La réussite du film tient aussi sur les deux seconds rôles principaux qui l’enrichissent considérablement. Le rôle du docteur est confié à Ralph Richardson, légende du théâtre britannique, qui arrive à rendre son personnage à la fois sympathique et antipathique, toujours avec le regard condescendant de celui qui a mieux compris que les autres. Comme Morris, le docteur Sloper n’est pas un personnage manichéen. Tout comme on ne sait jamais si Morris a des sentiments où non pour Catherine, on ignore si le docteur refuse le mariage de sa fille par peur de la voir malheureuse ou par peur de voir son argent dépensé par un profiteur. Si on ne peut jamais considérer qu’il n’aime pas sa fille (il refusera finalement de la déshériter lorsqu’elle le défiera de le faire), la déception de ne pas la voir être devenue la copie de la femme qu’il a aimé (et idéalisé) s’est malgré tout transformé en mépris.
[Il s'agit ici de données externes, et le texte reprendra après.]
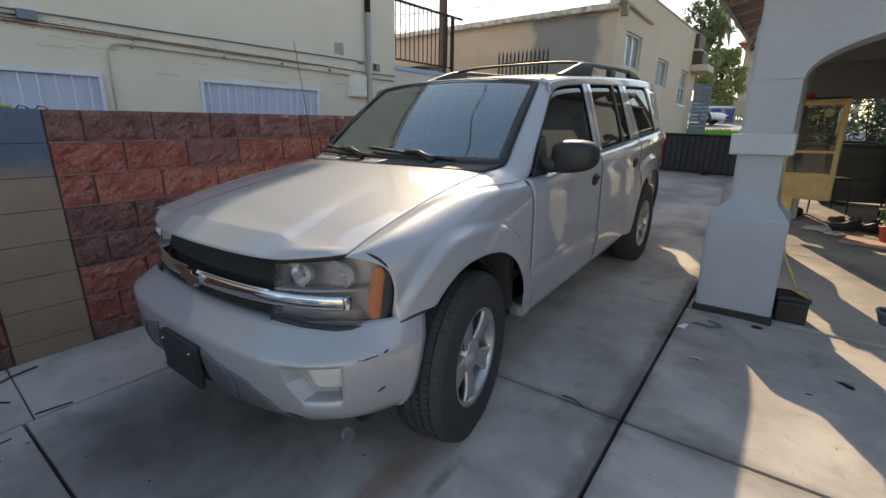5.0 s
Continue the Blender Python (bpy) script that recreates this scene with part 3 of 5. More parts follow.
patch = sheet(lambda y, z: (BX + 0.003, y + 0.015 * noise.noise((y * 20, z * 20, 3)), z + 0.02 * noise.noise((y * 18, z * 9, 8))), steps(3.62, 3.80, 6), steps(2.50, 2.68, 5))
structure("wall_patch", patch, PATCHGREY, "faded grey paint patch on the wall", "patch")
# weathered cracks in the paint
for n, (y, z, l) in enumerate(((0.45, 2.20, 0.32), (2.35, 2.02, 0.45), (1.1, 2.0, 0.25), (3.6, 2.08, 0.2), (0.1, 2.17, 0.3))):
    structure("wall_crack", tube([(BX + 0.001, y + l * t, z + 0.02 * noise.noise((t * 6, n, 0))) for t in steps(0, 1, 12)], 0.0022, 4), CONDUIT, "hairline crack in the paint", "crack")

# flakes of lost paint beside the conduits
rnd = random.Random(31)
bm = bmesh.new()
for n in range(60):
    y = rnd.uniform(-1.2, 4.2)
    z = 2.345 - 0.013 * y + rnd.choice((-0.024, 0.03, 0.05)) + rnd.uniform(-0.01, 0.01) if n < 52 else rnd.uniform(1.95, 3.2)
    l, h = rnd.uniform(0.006, 0.030), rnd.uniform(0.002, 0.006)
    bm.faces.new([bm.verts.new((BX + 0.0025, y + l * math.cos(t) * rnd.uniform(0.6, 1.2), z + h * math.sin(t) * rnd.uniform(0.5, 1.3))) for t in steps(0, math.tau, 9)[:-1]])
tagged(structure("wall_flakes", bm, CONDUIT, "flakes of lost paint on the cream wall", "stain"), kind="stuff")
for n, (y, z, l) in enumerate(((-0.9, 2.19, 0.4), (0.2, 2.255, 0.35), (2.0, 2.06, 0.3), (2.9, 2.10, 0.3), (1.5, 2.15, 0.2))):
    structure("wall_crack", tube([(BX + 0.001, y + l * t, z + 0.018 * noise.noise((t * 4, n, 4))) for t in steps(0, 1, 14)], [0.0006 + 0.0014 * abs(math.sin(5 * t + n)) for t in steps(0, 1, 14)], 4), CONDUIT, "hairline crack in the paint", "crack")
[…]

Ancienne comédienne d’Ernst Lubitsch, Miriam Hopkins faisait un retour au cinéma après six ans d’absence pour jouer la tante de Catherine. Si le personnage positif (contrairement à son frère, elle essaie que Catherine prenne confiance en elle - tâche difficile - là où le docteur ne fait que l’enfoncer), on remarquera que le rapport de force entre la tante et la nièce s’inverseront dans le courant du film. Ainsi, à la fin du film, c’est Lavinia qui semblera la faible face à Catherine froide et maîtresse d’elle-même.

Mais évidemment le film est avant tout un véhicule pour Olivia de Havilland. Dans la première partie du film, elle nous montre une jeune fille timide et mal dans sa peau, franchement nunuche et ayant gardé une grande naïveté enfantine plus vraiment séduisante à son âge. Dans la seconde, la voici durcie, froide et manipulatrice. A vrai dire, ces deux extrêmes sont tellement éloignées qu’on peine parfois à croire qu’il s’agisse de la même personne. Cela est plus dû au scénario qu’à la performance de l’actrice qui a réussi à nuancer son propos. Ainsi, dans la période où le personnage est arrivé à maturité par la dureté de la vie, on retrouve encore son ancienne fraicheur et gentillesse revenir par moments. Là où Bette Davies allait dans l’excès, que Katharine Hepburn en faisait parfois trop dans le mélo, que Joan Crawford ne pouvait s’empêcher d’avoir un côté vulgaire, la performance d’Olvia de Havilland est tout en subtilité même lorsque le personnage est caricatural. En ce sens, elle annonce déjà la génération suivante inspirée par Stanislavski et l’Actor’s Studio et est donc bien sûr la même longueur d’onde que Montgomery Clift.

La réalisation classique mais efficace de William Wyler sert parfaitement l’histoire et à aucun moment nous n’avons l’impression d’assister à une pièce filmée. Grâce à tout cela, l’Héritière reste un des grands fleurons du drame hollywoodien sans sombrer dans le mélo comme cela pouvait souvent arriver à l’époque (aidé en cela par une partition d’Aaron Copland qui n’en rajoute pas). Peut-on dire qu’il n’a pas du tout vieilli ? Sans doute pas. Mais il est certain en tous cas qu’il n’a absolument pas mal vieilli.